WHAT IS EXPECTED:
Faithfully return all lines, omitting every embedded picture.

(Scene script records)
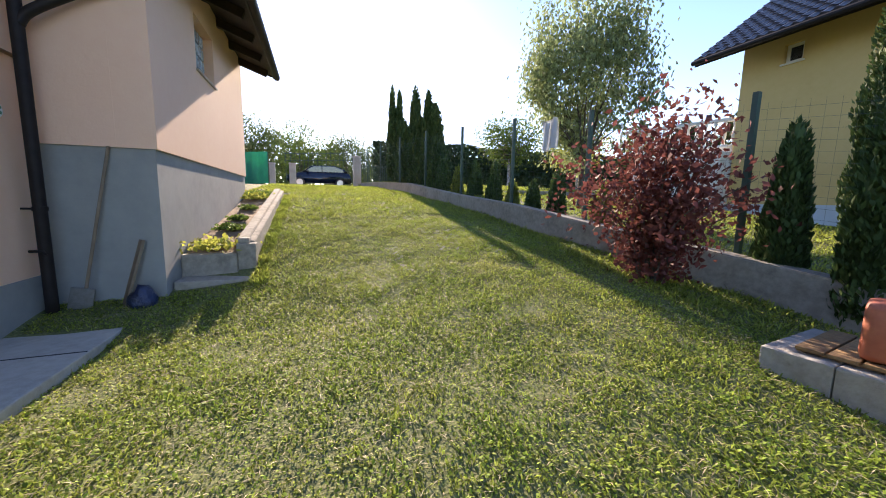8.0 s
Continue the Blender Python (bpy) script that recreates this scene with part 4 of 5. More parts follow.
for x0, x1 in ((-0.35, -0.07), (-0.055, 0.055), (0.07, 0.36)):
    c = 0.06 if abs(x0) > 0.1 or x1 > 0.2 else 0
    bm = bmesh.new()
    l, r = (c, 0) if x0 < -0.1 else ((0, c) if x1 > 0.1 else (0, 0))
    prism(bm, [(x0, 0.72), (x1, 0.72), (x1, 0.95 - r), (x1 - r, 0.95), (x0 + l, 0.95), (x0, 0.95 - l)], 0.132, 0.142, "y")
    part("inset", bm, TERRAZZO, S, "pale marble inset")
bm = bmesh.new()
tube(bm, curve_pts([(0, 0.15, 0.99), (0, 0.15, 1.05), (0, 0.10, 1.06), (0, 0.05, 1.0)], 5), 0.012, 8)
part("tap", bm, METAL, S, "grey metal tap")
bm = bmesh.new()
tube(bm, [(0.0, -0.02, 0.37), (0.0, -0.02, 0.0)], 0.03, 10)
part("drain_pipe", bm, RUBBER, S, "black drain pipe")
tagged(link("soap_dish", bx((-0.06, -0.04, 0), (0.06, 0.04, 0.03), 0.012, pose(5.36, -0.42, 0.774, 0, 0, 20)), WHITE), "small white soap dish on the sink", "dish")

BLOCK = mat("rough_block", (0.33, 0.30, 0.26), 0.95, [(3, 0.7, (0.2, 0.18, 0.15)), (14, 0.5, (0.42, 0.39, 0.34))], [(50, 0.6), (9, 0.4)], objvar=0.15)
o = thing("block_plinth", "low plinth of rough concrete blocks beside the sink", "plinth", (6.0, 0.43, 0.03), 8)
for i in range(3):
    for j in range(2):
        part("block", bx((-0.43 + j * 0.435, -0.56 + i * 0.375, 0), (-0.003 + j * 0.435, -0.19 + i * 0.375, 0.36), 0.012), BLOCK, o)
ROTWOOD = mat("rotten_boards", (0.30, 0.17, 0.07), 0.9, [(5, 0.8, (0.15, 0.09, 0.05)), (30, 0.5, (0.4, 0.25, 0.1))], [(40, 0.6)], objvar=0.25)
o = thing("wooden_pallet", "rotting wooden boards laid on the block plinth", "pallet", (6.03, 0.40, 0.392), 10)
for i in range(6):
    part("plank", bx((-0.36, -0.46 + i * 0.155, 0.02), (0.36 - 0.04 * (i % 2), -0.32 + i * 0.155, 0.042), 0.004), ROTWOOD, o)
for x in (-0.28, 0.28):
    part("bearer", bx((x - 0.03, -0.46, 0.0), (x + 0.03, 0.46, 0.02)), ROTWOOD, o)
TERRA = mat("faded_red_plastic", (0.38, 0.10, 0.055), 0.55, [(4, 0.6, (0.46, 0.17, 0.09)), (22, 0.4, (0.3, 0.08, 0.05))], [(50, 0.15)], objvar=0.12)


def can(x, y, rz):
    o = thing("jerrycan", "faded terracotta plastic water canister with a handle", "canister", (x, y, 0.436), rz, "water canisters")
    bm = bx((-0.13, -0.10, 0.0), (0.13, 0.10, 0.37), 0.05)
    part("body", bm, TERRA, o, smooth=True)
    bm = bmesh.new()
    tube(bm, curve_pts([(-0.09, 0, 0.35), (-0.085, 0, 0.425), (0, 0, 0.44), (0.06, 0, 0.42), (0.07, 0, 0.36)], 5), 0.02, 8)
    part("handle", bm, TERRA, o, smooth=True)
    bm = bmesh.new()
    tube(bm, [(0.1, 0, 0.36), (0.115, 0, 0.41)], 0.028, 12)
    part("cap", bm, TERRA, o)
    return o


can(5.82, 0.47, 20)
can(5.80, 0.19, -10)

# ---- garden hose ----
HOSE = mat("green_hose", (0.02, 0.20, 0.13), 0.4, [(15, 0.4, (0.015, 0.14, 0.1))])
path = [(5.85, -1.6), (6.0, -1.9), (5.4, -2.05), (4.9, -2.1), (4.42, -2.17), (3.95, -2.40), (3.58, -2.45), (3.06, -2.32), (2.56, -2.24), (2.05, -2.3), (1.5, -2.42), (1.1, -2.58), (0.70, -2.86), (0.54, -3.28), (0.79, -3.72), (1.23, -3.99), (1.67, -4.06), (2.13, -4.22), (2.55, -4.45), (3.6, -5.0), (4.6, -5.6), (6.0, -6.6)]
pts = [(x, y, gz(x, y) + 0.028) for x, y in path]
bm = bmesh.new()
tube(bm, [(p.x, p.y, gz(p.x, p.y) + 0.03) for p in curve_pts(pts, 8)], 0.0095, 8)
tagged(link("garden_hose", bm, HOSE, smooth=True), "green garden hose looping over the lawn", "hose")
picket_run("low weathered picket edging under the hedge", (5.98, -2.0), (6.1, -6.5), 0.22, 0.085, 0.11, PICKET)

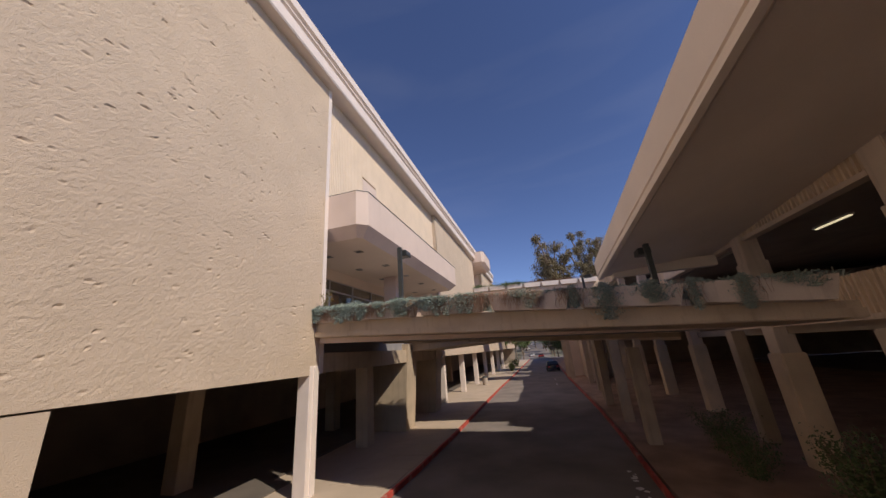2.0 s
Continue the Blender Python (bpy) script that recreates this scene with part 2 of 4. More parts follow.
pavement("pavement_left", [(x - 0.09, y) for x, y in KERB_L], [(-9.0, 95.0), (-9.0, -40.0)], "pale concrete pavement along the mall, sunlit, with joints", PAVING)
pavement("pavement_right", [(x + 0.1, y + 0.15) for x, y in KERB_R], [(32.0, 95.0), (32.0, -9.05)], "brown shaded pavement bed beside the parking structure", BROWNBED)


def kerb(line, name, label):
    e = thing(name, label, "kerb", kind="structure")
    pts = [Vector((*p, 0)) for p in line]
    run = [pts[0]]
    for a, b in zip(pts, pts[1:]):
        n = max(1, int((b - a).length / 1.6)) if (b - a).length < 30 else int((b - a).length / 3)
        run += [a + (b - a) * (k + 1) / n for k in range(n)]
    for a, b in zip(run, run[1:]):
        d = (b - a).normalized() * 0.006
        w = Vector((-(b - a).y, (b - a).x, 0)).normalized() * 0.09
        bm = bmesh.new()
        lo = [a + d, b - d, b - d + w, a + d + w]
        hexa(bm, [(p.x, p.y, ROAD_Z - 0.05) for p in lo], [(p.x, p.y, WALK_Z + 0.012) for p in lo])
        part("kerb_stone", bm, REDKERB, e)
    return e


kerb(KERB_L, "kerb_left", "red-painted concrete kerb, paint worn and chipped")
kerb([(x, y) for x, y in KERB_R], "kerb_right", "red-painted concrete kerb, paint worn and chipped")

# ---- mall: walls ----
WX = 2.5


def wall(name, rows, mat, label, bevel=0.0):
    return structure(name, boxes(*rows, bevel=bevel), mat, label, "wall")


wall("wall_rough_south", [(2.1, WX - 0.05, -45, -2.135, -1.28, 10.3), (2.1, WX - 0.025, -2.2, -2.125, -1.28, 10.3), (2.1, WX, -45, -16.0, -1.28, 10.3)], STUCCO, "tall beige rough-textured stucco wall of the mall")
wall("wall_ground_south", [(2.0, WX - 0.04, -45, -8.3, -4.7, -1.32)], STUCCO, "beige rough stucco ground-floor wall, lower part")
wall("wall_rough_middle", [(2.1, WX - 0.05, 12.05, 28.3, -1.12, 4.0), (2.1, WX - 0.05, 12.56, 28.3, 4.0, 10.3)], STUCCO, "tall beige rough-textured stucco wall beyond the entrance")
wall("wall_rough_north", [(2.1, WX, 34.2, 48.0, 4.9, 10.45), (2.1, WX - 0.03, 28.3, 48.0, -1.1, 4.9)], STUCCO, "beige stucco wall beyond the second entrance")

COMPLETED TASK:
8.0 s
Continue the Blender Python (bpy) script that recreates this scene with part 4 of 5. More parts follow.
for x0, x1 in ((-0.35, -0.07), (-0.055, 0.055), (0.07, 0.36)):
    c = 0.06 if abs(x0) > 0.1 or x1 > 0.2 else 0
    bm = bmesh.new()
    l, r = (c, 0) if x0 < -0.1 else ((0, c) if x1 > 0.1 else (0, 0))
    prism(bm, [(x0, 0.72), (x1, 0.72), (x1, 0.95 - r), (x1 - r, 0.95), (x0 + l, 0.95), (x0, 0.95 - l)], 0.132, 0.142, "y")
    part("inset", bm, TERRAZZO, S, "pale marble inset")
bm = bmesh.new()
tube(bm, curve_pts([(0, 0.15, 0.99), (0, 0.15, 1.05), (0, 0.10, 1.06), (0, 0.05, 1.0)], 5), 0.012, 8)
part("tap", bm, METAL, S, "grey metal tap")
bm = bmesh.new()
tube(bm, [(0.0, -0.02, 0.37), (0.0, -0.02, 0.0)], 0.03, 10)
part("drain_pipe", bm, RUBBER, S, "black drain pipe")
tagged(link("soap_dish", bx((-0.06, -0.04, 0), (0.06, 0.04, 0.03), 0.012, pose(5.36, -0.42, 0.774, 0, 0, 20)), WHITE), "small white soap dish on the sink", "dish")

BLOCK = mat("rough_block", (0.33, 0.30, 0.26), 0.95, [(3, 0.7, (0.2, 0.18, 0.15)), (14, 0.5, (0.42, 0.39, 0.34))], [(50, 0.6), (9, 0.4)], objvar=0.15)
o = thing("block_plinth", "low plinth of rough concrete blocks beside the sink", "plinth", (6.0, 0.43, 0.03), 8)
for i in range(3):
    for j in range(2):
        part("block", bx((-0.43 + j * 0.435, -0.56 + i * 0.375, 0), (-0.003 + j * 0.435, -0.19 + i * 0.375, 0.36), 0.012), BLOCK, o)
ROTWOOD = mat("rotten_boards", (0.30, 0.17, 0.07), 0.9, [(5, 0.8, (0.15, 0.09, 0.05)), (30, 0.5, (0.4, 0.25, 0.1))], [(40, 0.6)], objvar=0.25)
o = thing("wooden_pallet", "rotting wooden boards laid on the block plinth", "pallet", (6.03, 0.40, 0.392), 10)
for i in range(6):
    part("plank", bx((-0.36, -0.46 + i * 0.155, 0.02), (0.36 - 0.04 * (i % 2), -0.32 + i * 0.155, 0.042), 0.004), ROTWOOD, o)
for x in (-0.28, 0.28):
    part("bearer", bx((x - 0.03, -0.46, 0.0), (x + 0.03, 0.46, 0.02)), ROTWOOD, o)
TERRA = mat("faded_red_plastic", (0.38, 0.10, 0.055), 0.55, [(4, 0.6, (0.46, 0.17, 0.09)), (22, 0.4, (0.3, 0.08, 0.05))], [(50, 0.15)], objvar=0.12)


def can(x, y, rz):
    o = thing("jerrycan", "faded terracotta plastic water canister with a handle", "canister", (x, y, 0.436), rz, "water canisters")
    bm = bx((-0.13, -0.10, 0.0), (0.13, 0.10, 0.37), 0.05)
    part("body", bm, TERRA, o, smooth=True)
    bm = bmesh.new()
    tube(bm, curve_pts([(-0.09, 0, 0.35), (-0.085, 0, 0.425), (0, 0, 0.44), (0.06, 0, 0.42), (0.07, 0, 0.36)], 5), 0.02, 8)
    part("handle", bm, TERRA, o, smooth=True)
    bm = bmesh.new()
    tube(bm, [(0.1, 0, 0.36), (0.115, 0, 0.41)], 0.028, 12)
    part("cap", bm, TERRA, o)
    return o


can(5.82, 0.47, 20)
can(5.80, 0.19, -10)

# ---- garden hose ----
HOSE = mat("green_hose", (0.02, 0.20, 0.13), 0.4, [(15, 0.4, (0.015, 0.14, 0.1))])
path = [(5.85, -1.6), (6.0, -1.9), (5.4, -2.05), (4.9, -2.1), (4.42, -2.17), (3.95, -2.40), (3.58, -2.45), (3.06, -2.32), (2.56, -2.24), (2.05, -2.3), (1.5, -2.42), (1.1, -2.58), (0.70, -2.86), (0.54, -3.28), (0.79, -3.72), (1.23, -3.99), (1.67, -4.06), (2.13, -4.22), (2.55, -4.45), (3.6, -5.0), (4.6, -5.6), (6.0, -6.6)]
pts = [(x, y, gz(x, y) + 0.028) for x, y in path]
bm = bmesh.new()
tube(bm, [(p.x, p.y, gz(p.x, p.y) + 0.03) for p in curve_pts(pts, 8)], 0.0095, 8)
tagged(link("garden_hose", bm, HOSE, smooth=True), "green garden hose looping over the lawn", "hose")
picket_run("low weathered picket edging under the hedge", (5.98, -2.0), (6.1, -6.5), 0.22, 0.085, 0.11, PICKET)

2.0 s
Continue the Blender Python (bpy) script that recreates this scene with part 2 of 4. More parts follow.
pavement("pavement_left", [(x - 0.09, y) for x, y in KERB_L], [(-9.0, 95.0), (-9.0, -40.0)], "pale concrete pavement along the mall, sunlit, with joints", PAVING)
pavement("pavement_right", [(x + 0.1, y + 0.15) for x, y in KERB_R], [(32.0, 95.0), (32.0, -9.05)], "brown shaded pavement bed beside the parking structure", BROWNBED)


def kerb(line, name, label):
    e = thing(name, label, "kerb", kind="structure")
    pts = [Vector((*p, 0)) for p in line]
    run = [pts[0]]
    for a, b in zip(pts, pts[1:]):
        n = max(1, int((b - a).length / 1.6)) if (b - a).length < 30 else int((b - a).length / 3)
        run += [a + (b - a) * (k + 1) / n for k in range(n)]
    for a, b in zip(run, run[1:]):
        d = (b - a).normalized() * 0.006
        w = Vector((-(b - a).y, (b - a).x, 0)).normalized() * 0.09
        bm = bmesh.new()
        lo = [a + d, b - d, b - d + w, a + d + w]
        hexa(bm, [(p.x, p.y, ROAD_Z - 0.05) for p in lo], [(p.x, p.y, WALK_Z + 0.012) for p in lo])
        part("kerb_stone", bm, REDKERB, e)
    return e


kerb(KERB_L, "kerb_left", "red-painted concrete kerb, paint worn and chipped")
kerb([(x, y) for x, y in KERB_R], "kerb_right", "red-painted concrete kerb, paint worn and chipped")

# ---- mall: walls ----
WX = 2.5


def wall(name, rows, mat, label, bevel=0.0):
    return structure(name, boxes(*rows, bevel=bevel), mat, label, "wall")


wall("wall_rough_south", [(2.1, WX - 0.05, -45, -2.135, -1.28, 10.3), (2.1, WX - 0.025, -2.2, -2.125, -1.28, 10.3), (2.1, WX, -45, -16.0, -1.28, 10.3)], STUCCO, "tall beige rough-textured stucco wall of the mall")
wall("wall_ground_south", [(2.0, WX - 0.04, -45, -8.3, -4.7, -1.32)], STUCCO, "beige rough stucco ground-floor wall, lower part")
wall("wall_rough_middle", [(2.1, WX - 0.05, 12.05, 28.3, -1.12, 4.0), (2.1, WX - 0.05, 12.56, 28.3, 4.0, 10.3)], STUCCO, "tall beige rough-textured stucco wall beyond the entrance")
wall("wall_rough_north", [(2.1, WX, 34.2, 48.0, 4.9, 10.45), (2.1, WX - 0.03, 28.3, 48.0, -1.1, 4.9)], STUCCO, "beige stucco wall beyond the second entrance")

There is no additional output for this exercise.